Startup Lectro creates bikes that supply supplemental pedal power through electric motors, making it possible to zip through Boston streets even faster. Columnist Scott Kirsner’s overview of startups making recent waves also includes Spike Aerospace, Greensight Agronomics, eGenesis, MyOnCampusChef, Hylux, Cookin and Spyce Kitchen.
In Boston, where there’s a rotating door of real estate relocations, professionals don’t always want to lock into an apartment lease. That’s why startup Let’s Sub has created a “swipe left, swipe right” matching platform for finding dream sublets. Founders Jeremy Hefter and Sonia Brown created the company based on personal experience, citing how entrepreneurs can struggle with finding apartments when strapped for cash.
New biotech startup Morphic Therapeutic launched with the goal of beating big-pharma drugs. With heavy initial investments from Polaris Partners and Tim Springer, a pioneering immunologist researcher who discovered the technology in the 90s, the company raised $52 million in a Series A round. The startup is first tackling drugs that treat fibrosis and an inflammatory bowel disease.
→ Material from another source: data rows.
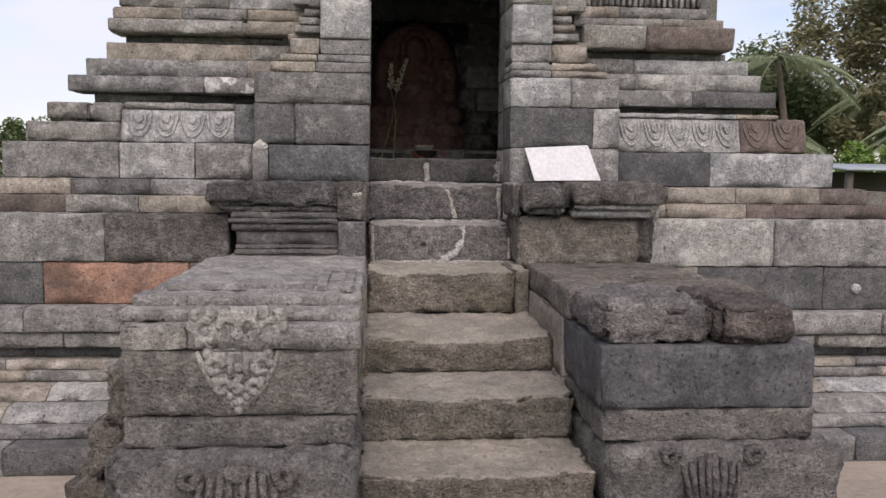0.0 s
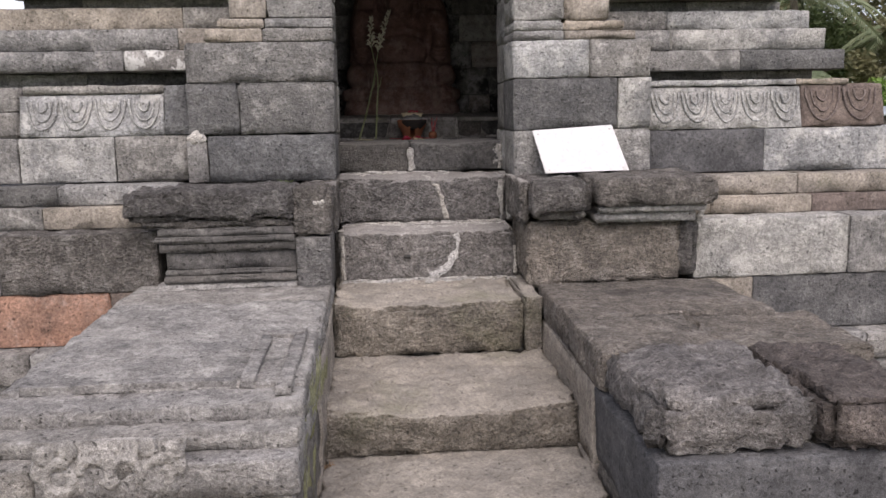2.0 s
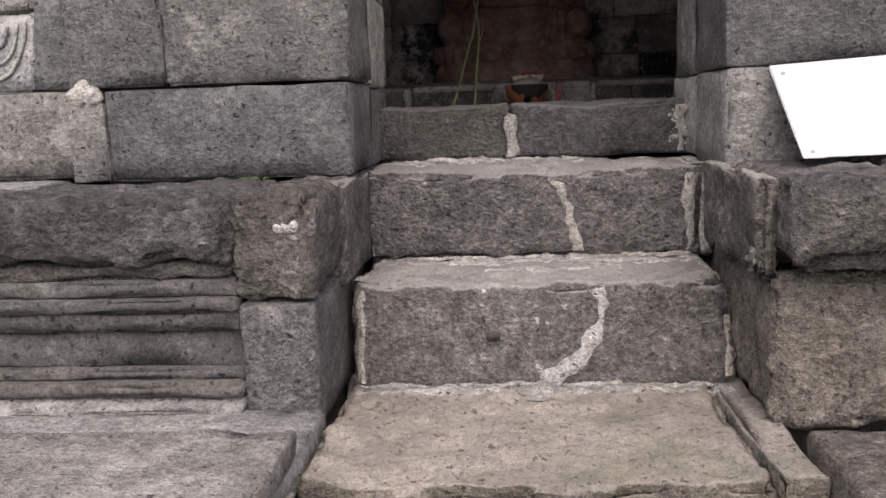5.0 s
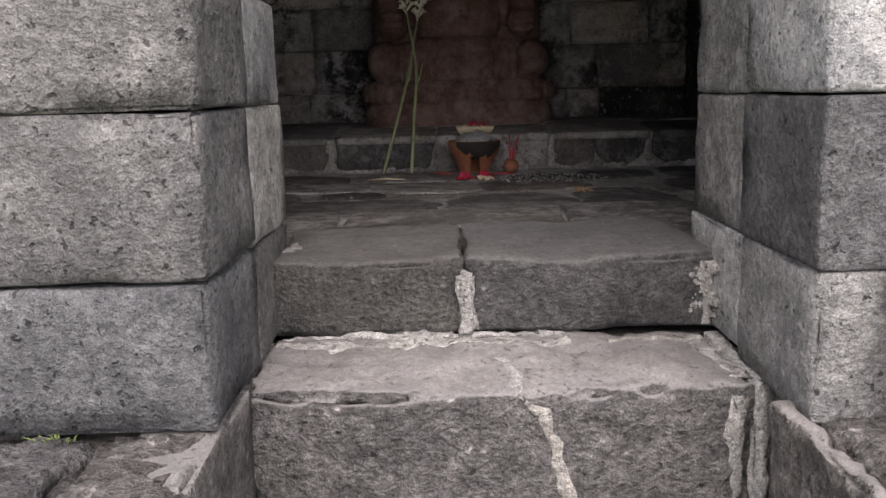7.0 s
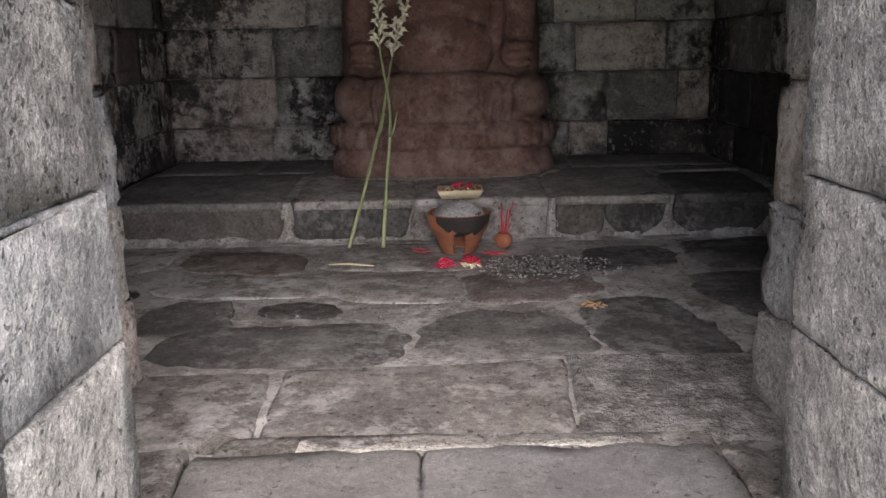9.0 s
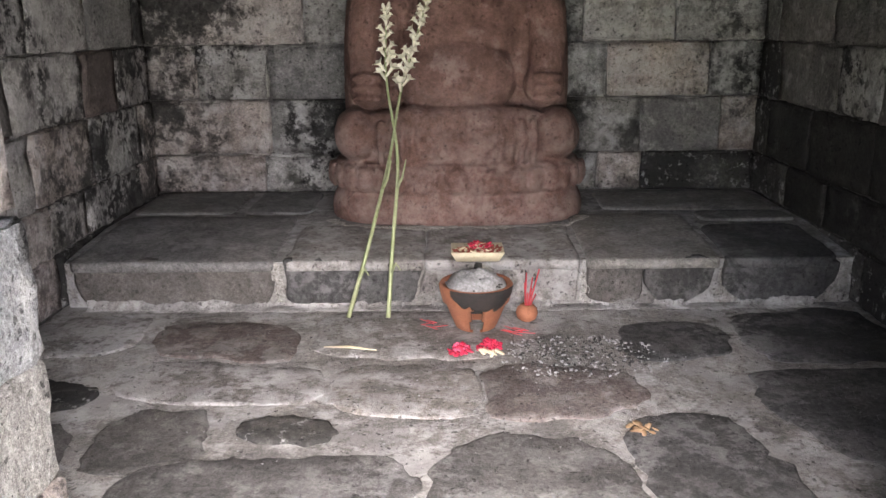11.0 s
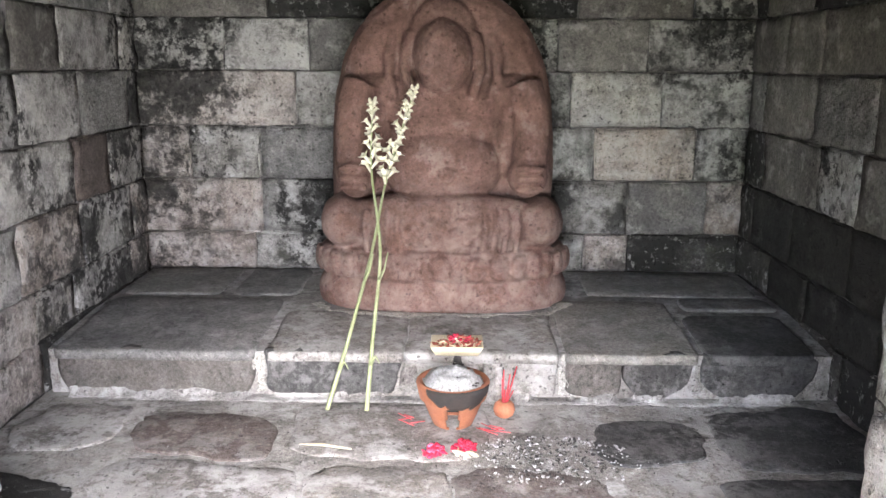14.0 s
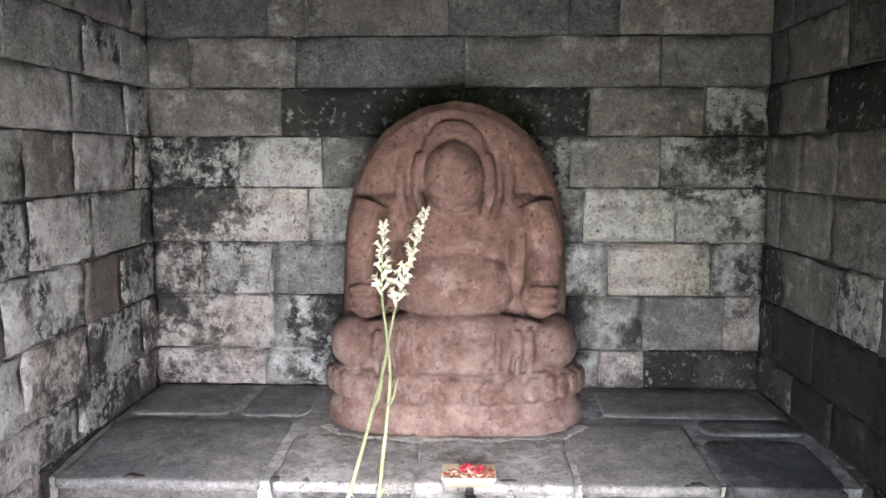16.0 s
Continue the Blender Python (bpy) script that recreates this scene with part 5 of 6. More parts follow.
paver([(0.188, 6.59), (0.64, 6.58), (0.69, 7.05), (0.238, 7.05)], GRITTY, 0.010, 0.014, 0)
# the chamber's flags
paver([(-0.87, 7.06), (-0.19, 7.04), (-0.185, 7.38), (-0.84, 7.38)])
paver([(-0.15, 7.09), (0.33, 7.07), (0.305, 7.44), (0.02, 7.51), (-0.15, 7.37)])
paver([(0.365, 7.07), (0.72, 7.05), (0.63, 7.59), (0.40, 7.60), (0.33, 7.50)], WET)
paver([(0.735, 7.64), (0.86, 7.43), (0.98, 7.14), (1.34, 7.12), (1.34, 7.87), (0.79, 7.88)], WET)
paver([(-1.0, 7.30), (-0.70, 7.35), (-0.735, 7.64), (-0.97, 7.63)])
paver([(-1.47, 7.08), (-0.94, 7.06), (-1.04, 7.34), (-1.10, 7.58), (-1.47, 7.56)])
paver([(-0.68, 7.49), (-0.36, 7.42), (-0.42, 7.58), (-0.60, 7.62)], SOOT, 0.010, 0.035)
paver([(-1.47, 7.62), (-1.10, 7.62), (-1.08, 7.80), (-1.47, 7.86)], SOOT)
paver([(-1.06, 7.70), (-0.46, 7.66), (-0.46, 7.90), (-1.08, 7.97)], WORN, 0.004, 0.022)
paver([(-0.42, 7.62), (-0.03, 7.57), (-0.02, 7.93), (-0.44, 7.92)], WORN, 0.004, 0.022)
paver([(0.0, 7.55), (0.42, 7.62), (0.46, 7.86), (0.22, 7.92), (0.0, 7.92)], RUDDY, 0.004)
paver([(-1.05, 8.03), (-0.58, 7.95), (-0.63, 8.28), (-1.09, 8.32)], RUDDY, 0.004, 0.025)
paver([(-1.45, 8.0), (-1.12, 8.03), (-1.14, 8.38), (-1.45, 8.38)], WORN, 0.004)
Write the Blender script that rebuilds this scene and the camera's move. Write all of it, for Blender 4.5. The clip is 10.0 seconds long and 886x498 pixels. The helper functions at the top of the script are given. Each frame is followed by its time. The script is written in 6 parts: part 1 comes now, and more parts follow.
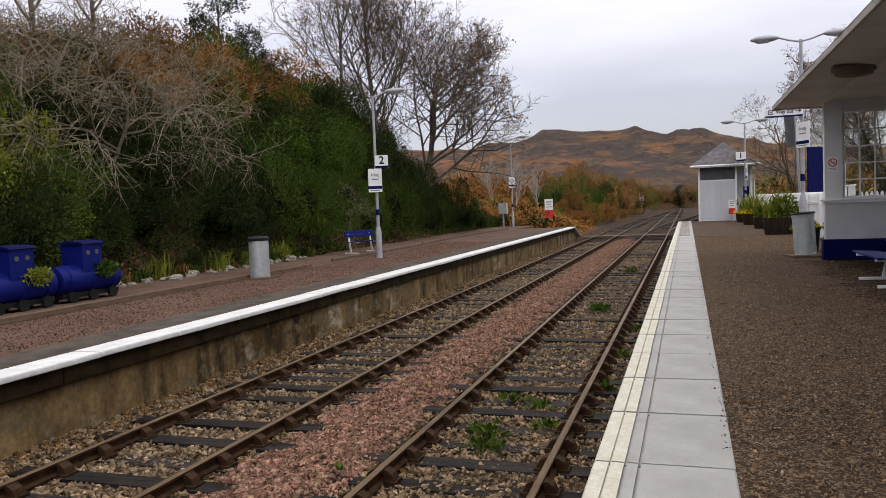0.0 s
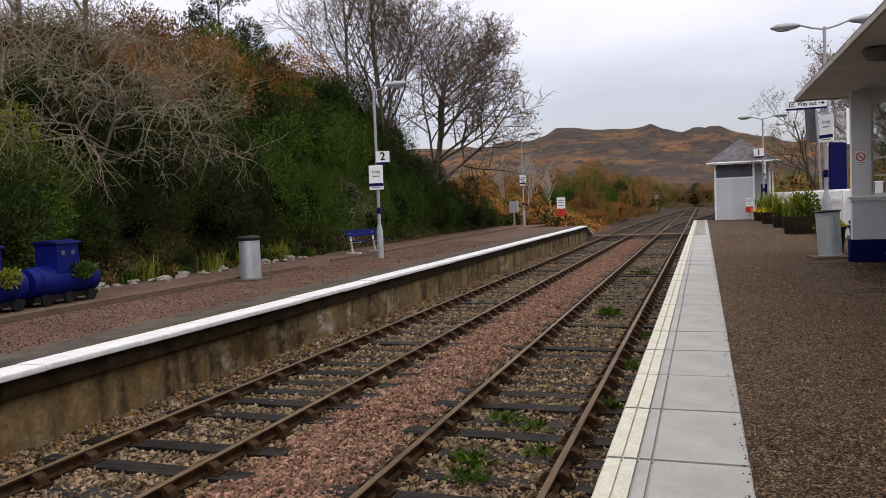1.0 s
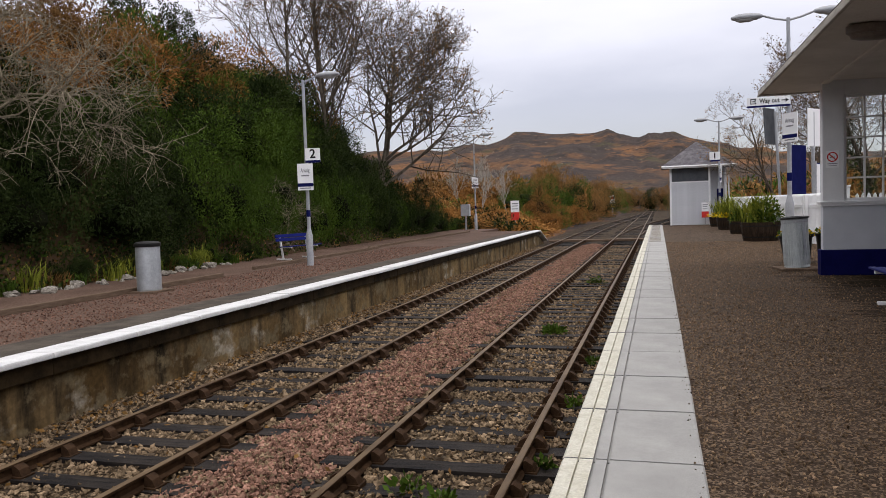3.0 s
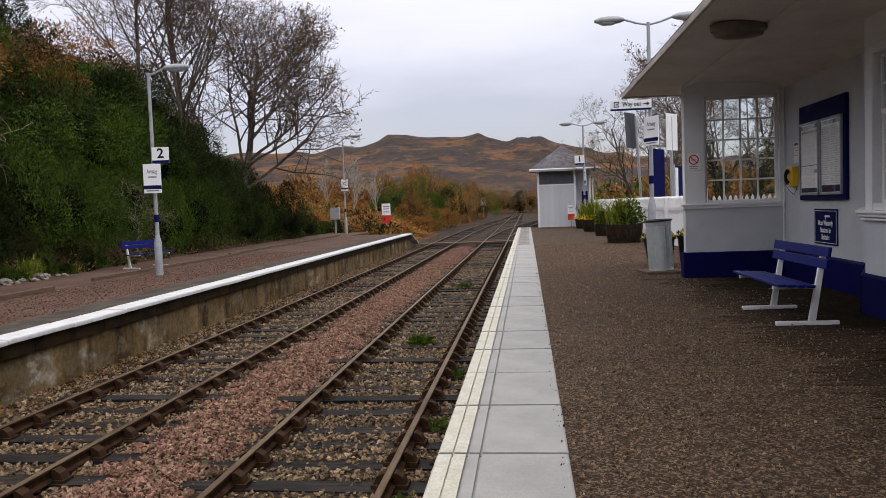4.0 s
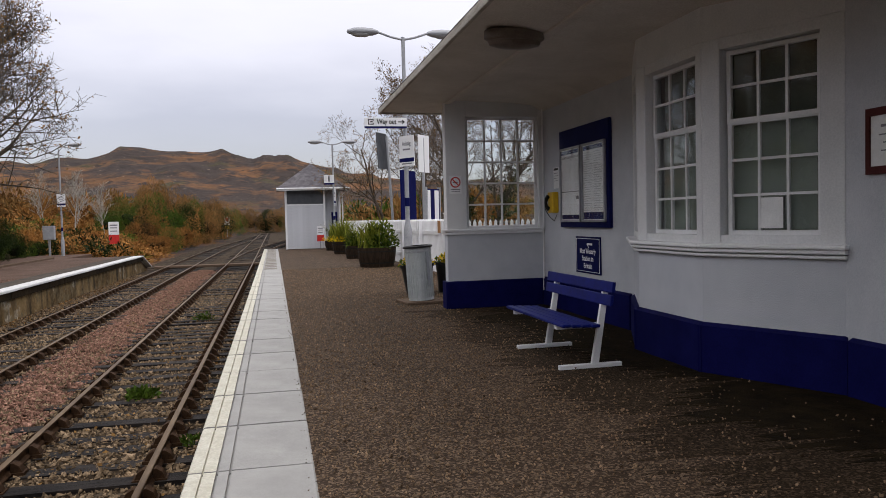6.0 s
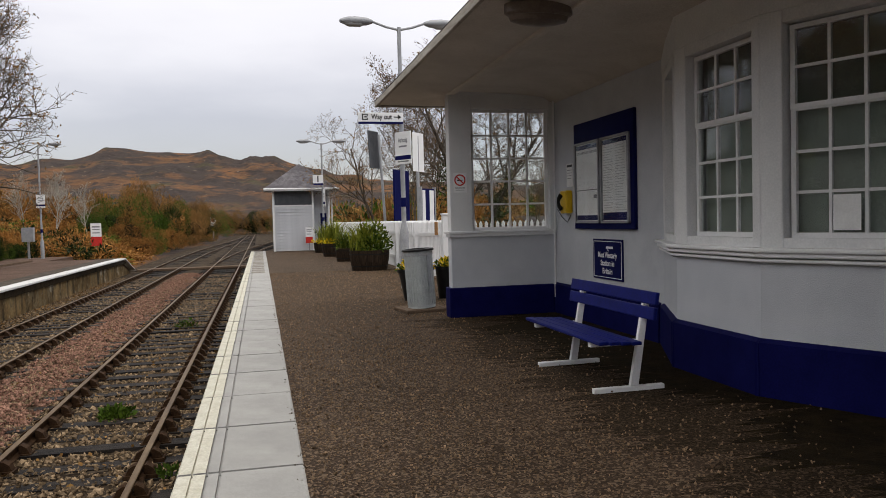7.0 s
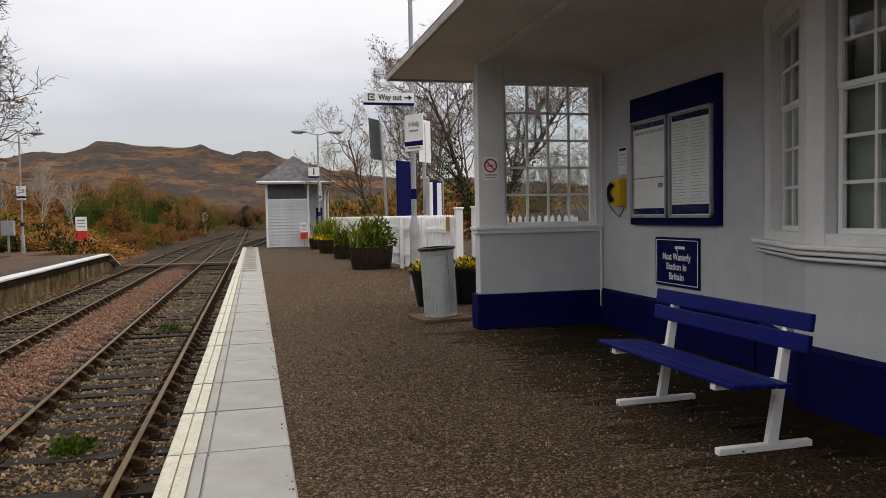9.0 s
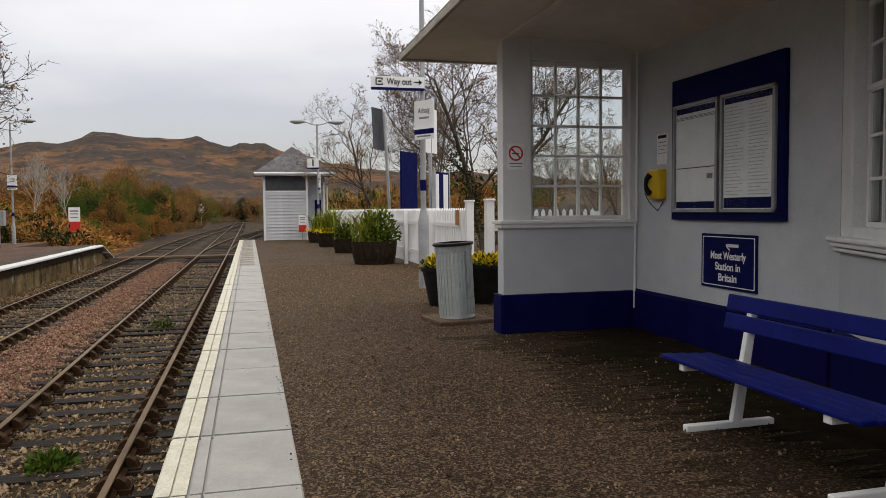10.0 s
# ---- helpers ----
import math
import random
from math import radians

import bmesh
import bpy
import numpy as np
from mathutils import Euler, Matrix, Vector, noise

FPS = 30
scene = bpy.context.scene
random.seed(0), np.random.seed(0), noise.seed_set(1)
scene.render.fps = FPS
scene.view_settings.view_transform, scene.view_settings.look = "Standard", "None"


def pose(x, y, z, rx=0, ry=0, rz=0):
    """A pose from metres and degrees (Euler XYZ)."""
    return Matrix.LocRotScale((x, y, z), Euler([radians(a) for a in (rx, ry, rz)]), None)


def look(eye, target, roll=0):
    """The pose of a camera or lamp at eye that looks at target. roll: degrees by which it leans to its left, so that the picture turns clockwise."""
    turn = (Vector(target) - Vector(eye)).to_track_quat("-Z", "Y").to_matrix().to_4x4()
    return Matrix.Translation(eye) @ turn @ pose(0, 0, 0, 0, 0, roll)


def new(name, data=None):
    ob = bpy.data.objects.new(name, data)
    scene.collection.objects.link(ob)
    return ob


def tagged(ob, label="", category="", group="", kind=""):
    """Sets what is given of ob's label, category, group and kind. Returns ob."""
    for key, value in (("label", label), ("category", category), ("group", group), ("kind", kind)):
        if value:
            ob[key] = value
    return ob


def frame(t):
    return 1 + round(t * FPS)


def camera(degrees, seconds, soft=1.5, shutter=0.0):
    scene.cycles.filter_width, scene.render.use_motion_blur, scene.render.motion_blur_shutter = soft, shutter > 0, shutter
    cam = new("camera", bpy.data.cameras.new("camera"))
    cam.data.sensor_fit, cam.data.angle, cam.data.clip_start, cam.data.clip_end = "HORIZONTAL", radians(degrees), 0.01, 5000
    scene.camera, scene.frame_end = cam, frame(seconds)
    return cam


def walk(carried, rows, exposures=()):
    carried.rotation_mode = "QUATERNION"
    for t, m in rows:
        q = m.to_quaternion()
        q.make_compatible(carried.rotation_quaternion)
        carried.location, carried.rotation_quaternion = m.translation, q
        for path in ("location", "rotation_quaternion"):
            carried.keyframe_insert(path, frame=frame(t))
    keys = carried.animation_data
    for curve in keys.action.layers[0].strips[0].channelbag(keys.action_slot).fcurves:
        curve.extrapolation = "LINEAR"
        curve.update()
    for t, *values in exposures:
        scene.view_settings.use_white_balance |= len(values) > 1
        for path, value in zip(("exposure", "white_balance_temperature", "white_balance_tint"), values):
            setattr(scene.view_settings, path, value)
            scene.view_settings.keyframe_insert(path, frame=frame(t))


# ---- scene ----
cam = camera(60.6, 10.0, soft=0.65)
PATH = [
    (0, (1.276, -3.053, 1.474), (0.661, -1.153, 1.364), -2.3),
    (0.5, (1.282, -2.541, 1.469), (0.629, -0.654, 1.357), -2.3),
    (1, (1.288, -1.969, 1.442), (0.637, -0.081, 1.33), -2.3),
    (1.5, (1.274, -1.375, 1.426), (0.631, 0.515, 1.312), -2.4),
    (2, (1.265, -0.809, 1.428), (0.636, 1.085, 1.31), -2.4),
    (3.3, (1.288, 0.431, 1.423), (0.808, 2.37, 1.318), -1.9),
    (3.5, (1.29, 0.611, 1.428), (0.873, 2.564, 1.321), -2.0),
    (4, (1.301, 1.109, 1.438), (1.078, 3.093, 1.325), -2.1),
    (4.5, (1.305, 1.50, 1.453), (1.288, 3.497, 1.344), -1.8),
    (5, (1.326, 1.886, 1.463), (1.503, 3.876, 1.362), -1.5),
    (5.5, (1.322, 2.344, 1.488), (1.659, 4.313, 1.399), -1.4),
    (6, (1.301, 2.765, 1.51), (1.735, 4.716, 1.428), -1.4),
    (7.5, (1.284, 4.342, 1.504), (1.752, 6.285, 1.425), -1.4),
    (8, (1.291, 4.834, 1.489), (1.762, 6.776, 1.409), -1.3),
    (8.5, (1.31, 5.276, 1.471), (1.786, 7.217, 1.388), -1.1),
    (9, (1.307, 5.717, 1.467), (1.79, 7.655, 1.379), -1.0),
    (9.5, (1.278, 6.176, 1.458), (1.768, 8.112, 1.363), -0.8),
    (10, (1.255, 6.637, 1.45), (1.748, 8.573, 1.346), -0.5),
]
walk(cam, [(t, look(eye, target, roll)) for t, eye, target, roll in PATH], [(0, 0.08, 6800, 13), (3.5, 0.07, 6700, 13), (4.5, 0.0, 6650, 13), (6, 0.0, 6700, 13), (7.5, 0.0, 7150, 9), (10, 0.0, 7200, 9)])

# ---- world and light ----
world = bpy.data.worlds.new("overcast_sky")
scene.world = world
world.use_nodes = True
wn, wl = world.node_tree.nodes, world.node_tree.links
wn.clear()
w_out, w_bg = wn.new("ShaderNodeOutputWorld"), wn.new("ShaderNodeBackground")
w_sky = wn.new("ShaderNodeTexSky")
w_sky.sky_type, w_sky.sun_disc = "NISHITA", False
w_sky.sun_elevation, w_sky.sun_rotation = radians(62), radians(130)
w_co, w_sep, w_ramp = wn.new("ShaderNodeTexCoord"), wn.new("ShaderNodeSeparateXYZ"), wn.new("ShaderNodeValToRGB")
w_map, w_noise, w_add = wn.new("ShaderNodeMapping"), wn.new("ShaderNodeTexNoise"), wn.new("ShaderNodeMath")
w_map.inputs["Scale"].default_value = (1.0, 1.0, 3.2)
w_noise.inputs["Scale"].default_value, w_noise.inputs["Detail"].default_value = 2.2, 5.0
w_add.operation = "MULTIPLY_ADD"
w_add.inputs[1].default_value = 0.22
e = w_ramp.color_ramp.elements
e[0].position, e[0].color = 0.10, (0.36, 0.355, 0.40, 1)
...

Millennials and tech workers both value access to public transportation – one reason why a city like Boston is so attractive to such demographics. The recent 9 percent increase in MBTA fares threatens this trend. The fare increase has irritated commuters that spurn carbon-emitting transportation, and it affects the wallets of those who rely on the subway as their primary transportation. While the influx of funds is sorely needed by the MBTA, the modest increase does nothing to eat into the organization’s $8 billion in debt.